Begini teorinya: ketika kita berusaha untuk melupakan sesuatu, sebetulnya secara tidak langsung, otak kita memunculkan sesuatu tersebut, dan dengan bantuan jembatan keledai, merembet ke ingatan-ingatan lain yang berkaitan dengan sesuatu tersebut. Dan begitu terus dan begitu terus. Saya contohkan, saya ingin melupakan seorang DIA. Ketika saya berusaha sekuat tenaga, menanamkan dalam otak saya, "Saya harus lupakan DIA... saya harus lupakan DIA." Apa yang terjadi? Dua kali DIA muncul lagi di otak saya. Bukan hanya kata DIA, sosok dan bentuk DIA juga digambarkan oleh otak, pun dengan memori ketika saya disakiti DIA, ketika saya belum disakiti DIA, ketika saya nonton konser bareng DIA, ketika saya pertama bertemu DIA, terus dan terus. Lalu bagaimana saya bisa melupakan DIA?

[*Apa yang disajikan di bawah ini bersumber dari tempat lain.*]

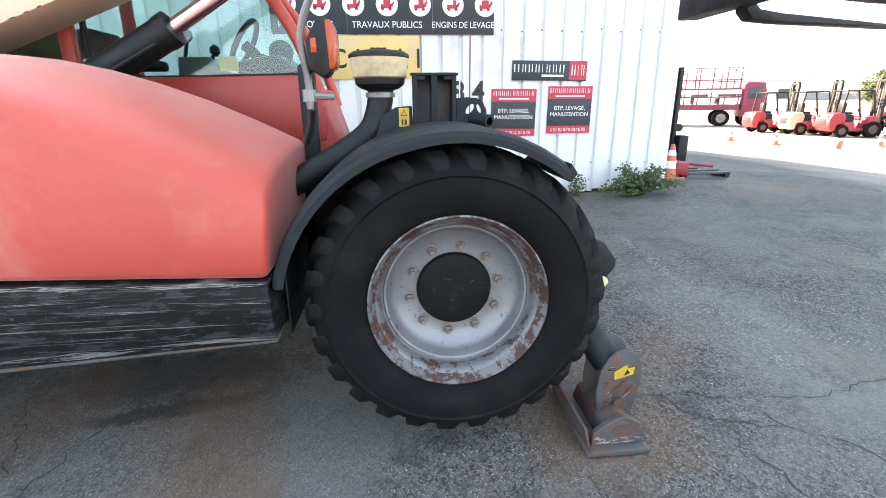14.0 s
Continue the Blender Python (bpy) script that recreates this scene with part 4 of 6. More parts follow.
for (x, z), s in (((0.66, 2.31), 1.0), ((2.6, 3.0), 0.75), ((3.2, 3.2), 0.5)):
    eye = prism([(x - 0.1 * s, z - 0.06), (x - 0.06 * s, z + 0.09 * s), (x, z + 0.13 * s), (x + 0.06 * s, z + 0.12 * s), (x + 0.13 * s, z + 0.02)], 0.0, 0.035, 0.008)
    part("lifting_eye", eye, CREAM, boom)
    # near-black disc paints the shade inside the eye
    part("eye_hole", lathe([(0.024 * s, -0.001), (0.024 * s, -0.003)], (x - 0.01, 0, z + 0.065 * s), n=16), DARK_AND_SHADE, boom)
for block in slant_logo("maker_block", 0, 0, 0.47, 0.21, 0, LOGOB, boom):
    block.matrix_basis = pose(2.8, BY0 - 0.002, 2.735, 0, -19.5, 0)
# half-erased old lettering on the boom
gb = None
for k in range(5):
    gb = box(0.12 * k, 0.12 * k + 0.07, 0.0, 0.0012, 0.0, 0.09 - 0.02 * (k % 2), 0, bm=gb)
gh = part("ghost_lettering", gb, GHOST, boom, "faint trace of removed lettering")
gh.matrix_basis = pose(1.02, BY0 - 0.0015, 2.26, 0, -19.5, 0)
# paint chips along the boom's edges
random.seed(4)
cb = bmesh.new()
for k in range(80):
    u = random.random() ** 1.5
    x = 0.3 + 3.0 * u
    on_top = random.random() < 0.6
    z = (2.125 + (x - 0.25) * 0.357 - 0.006) if on_top else (1.69 + (x - 0.37) * 0.378 + 0.006)
    if on_top and random.random() < 0.12:
        z -= random.random() * 0.05
    r = random.uniform(0.003, 0.012) * (1.5 if x < 1.2 and random.random() < 0.4 else 0.8)
    pts = [(x + r * random.uniform(0.8, 3.2) * math.cos(q), z + 0.36 * r * math.cos(q) * 2.0 + r * random.uniform(0.3, 0.75) * math.sin(q)) for q in (i * math.pi / 3 for i in range(6))]
    prism(pts, BY0 - 0.0012, BY0 + 0.001, 0, bm=cb)
part("paint_chip", cb, RUST, boom, "dark chips along the boom edges", 0, "stuff")

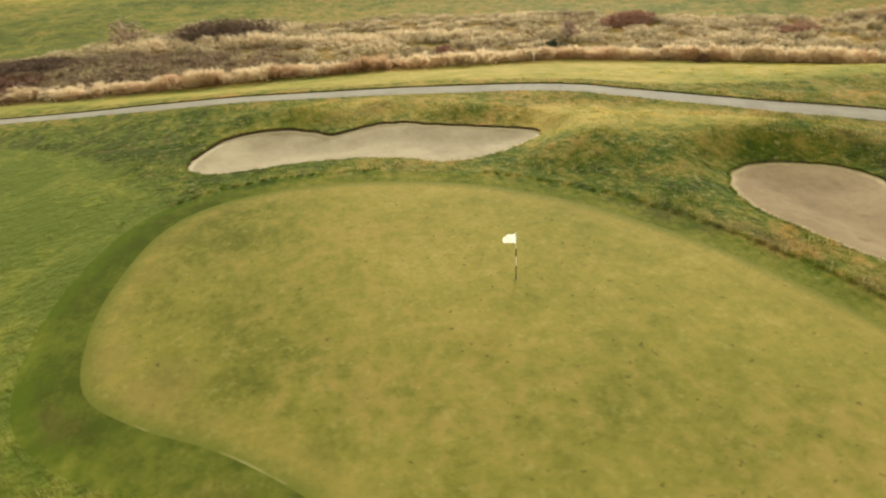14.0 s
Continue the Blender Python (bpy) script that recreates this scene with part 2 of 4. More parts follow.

Karena itu, sebagai seorang yang mudah melupakan, saya bisa sarankan untuk just let move on. Lanjutkan kehidupan dan membuka hati. Tampak klise. Ya memang. Tapi kunci untuk tidak lagi terlalu berusaha sekuat tenaga melupakan bisa jadi mujarab jika, ini kata kawan saya, kita bisa dengan lapang dada menerima keadaan, yang bagi saya, bisa tercapai kalau segala urusan sudah diselesaikan. No more unfinished business. Katakan apa yang ingin terakhir kali dikatakan. Urusan pantas atau tidak, balik lagi ke nilai-nilai yang kita miliki.

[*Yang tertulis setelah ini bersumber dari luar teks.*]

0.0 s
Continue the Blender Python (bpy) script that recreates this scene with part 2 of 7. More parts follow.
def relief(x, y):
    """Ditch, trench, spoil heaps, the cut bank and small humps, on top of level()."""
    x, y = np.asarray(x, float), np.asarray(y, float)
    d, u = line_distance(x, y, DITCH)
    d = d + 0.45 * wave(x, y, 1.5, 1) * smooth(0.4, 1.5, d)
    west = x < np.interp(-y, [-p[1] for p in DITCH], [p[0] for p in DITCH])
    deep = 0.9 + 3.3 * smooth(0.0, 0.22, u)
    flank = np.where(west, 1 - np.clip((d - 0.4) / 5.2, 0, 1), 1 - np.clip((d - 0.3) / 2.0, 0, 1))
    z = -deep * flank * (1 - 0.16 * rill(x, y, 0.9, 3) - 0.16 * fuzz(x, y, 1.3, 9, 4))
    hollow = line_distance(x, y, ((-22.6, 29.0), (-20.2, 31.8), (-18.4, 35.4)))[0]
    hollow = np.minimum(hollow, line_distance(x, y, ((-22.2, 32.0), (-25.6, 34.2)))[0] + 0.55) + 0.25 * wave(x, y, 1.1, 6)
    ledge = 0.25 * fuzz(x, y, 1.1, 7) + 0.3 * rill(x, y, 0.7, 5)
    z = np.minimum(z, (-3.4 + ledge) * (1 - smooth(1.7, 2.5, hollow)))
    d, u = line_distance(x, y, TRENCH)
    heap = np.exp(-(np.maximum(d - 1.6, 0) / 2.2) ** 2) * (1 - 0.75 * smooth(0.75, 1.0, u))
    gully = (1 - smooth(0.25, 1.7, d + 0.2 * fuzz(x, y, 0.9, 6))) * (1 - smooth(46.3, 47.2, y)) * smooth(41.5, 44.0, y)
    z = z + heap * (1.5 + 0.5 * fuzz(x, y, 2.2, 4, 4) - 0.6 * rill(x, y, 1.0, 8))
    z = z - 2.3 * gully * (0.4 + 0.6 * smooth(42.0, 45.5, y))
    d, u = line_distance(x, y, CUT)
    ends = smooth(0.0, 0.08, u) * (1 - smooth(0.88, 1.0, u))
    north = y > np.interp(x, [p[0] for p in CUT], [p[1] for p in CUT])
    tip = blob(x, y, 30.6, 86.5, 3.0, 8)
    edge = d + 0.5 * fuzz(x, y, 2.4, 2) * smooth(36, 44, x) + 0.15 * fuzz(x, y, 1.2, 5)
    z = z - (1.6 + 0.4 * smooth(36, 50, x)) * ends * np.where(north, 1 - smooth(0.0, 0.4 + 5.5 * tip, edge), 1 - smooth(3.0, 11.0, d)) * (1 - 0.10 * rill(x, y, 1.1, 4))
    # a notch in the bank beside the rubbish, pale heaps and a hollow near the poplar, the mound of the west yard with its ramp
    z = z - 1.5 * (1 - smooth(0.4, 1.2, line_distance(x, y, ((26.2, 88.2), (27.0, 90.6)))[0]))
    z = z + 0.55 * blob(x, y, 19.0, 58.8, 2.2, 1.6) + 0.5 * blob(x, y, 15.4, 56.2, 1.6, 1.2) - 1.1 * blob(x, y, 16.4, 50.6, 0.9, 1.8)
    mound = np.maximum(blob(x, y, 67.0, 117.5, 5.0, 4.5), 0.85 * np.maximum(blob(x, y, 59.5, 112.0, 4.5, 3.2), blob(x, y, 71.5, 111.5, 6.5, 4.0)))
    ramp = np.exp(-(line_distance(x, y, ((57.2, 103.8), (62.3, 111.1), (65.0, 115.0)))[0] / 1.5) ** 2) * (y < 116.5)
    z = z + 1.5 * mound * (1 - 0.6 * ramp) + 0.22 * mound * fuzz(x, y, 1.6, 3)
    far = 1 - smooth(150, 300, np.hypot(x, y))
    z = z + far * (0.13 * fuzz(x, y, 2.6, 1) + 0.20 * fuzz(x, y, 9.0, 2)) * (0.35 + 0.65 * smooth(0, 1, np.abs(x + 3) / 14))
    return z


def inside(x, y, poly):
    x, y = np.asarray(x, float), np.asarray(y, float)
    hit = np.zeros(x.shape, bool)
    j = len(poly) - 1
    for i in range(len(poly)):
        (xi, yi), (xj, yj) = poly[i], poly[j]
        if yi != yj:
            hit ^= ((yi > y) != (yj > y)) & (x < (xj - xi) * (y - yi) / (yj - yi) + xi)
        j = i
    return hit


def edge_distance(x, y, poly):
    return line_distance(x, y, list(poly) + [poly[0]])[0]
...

Terus terang, saran saya cenderung menggampangkan. Selain kawan saya yang melankolis yang saya ceritakan di atas, saya juga pernah berhubungan dengan orang yang pendendam luar biasa. Untuk orang seperti ini, melupakan kesalahan yang telah orang lain lakukan terhadapnya bisa jadi mustahil. Masalah melupakan akhirnya bukan menjadi masalah kunci yang harus diselesaikan. Ada faktor X yang harus dibenahi dulu dalam dirinya. Oh, tunggu, kenapa lama-lama saya kayak motivator?


Satu yang pasti, bagi saya, melupakan secara total masa-masa suram adalah satu kerugian. Saya bisa belajar untuk memperbaiki diri dari masa-masa sulit itu, saya bisa bersyukur dengan keadaan saya yang lebih baik dari masa-masa itu dan mungkin, saya bisa menceritakan pengalaman bagaimana saya menghadapi masa-masa penuh kerikil itu pada orang yang sedang menghadapi masa-masa yang serupa dengan yang pernah saya alami.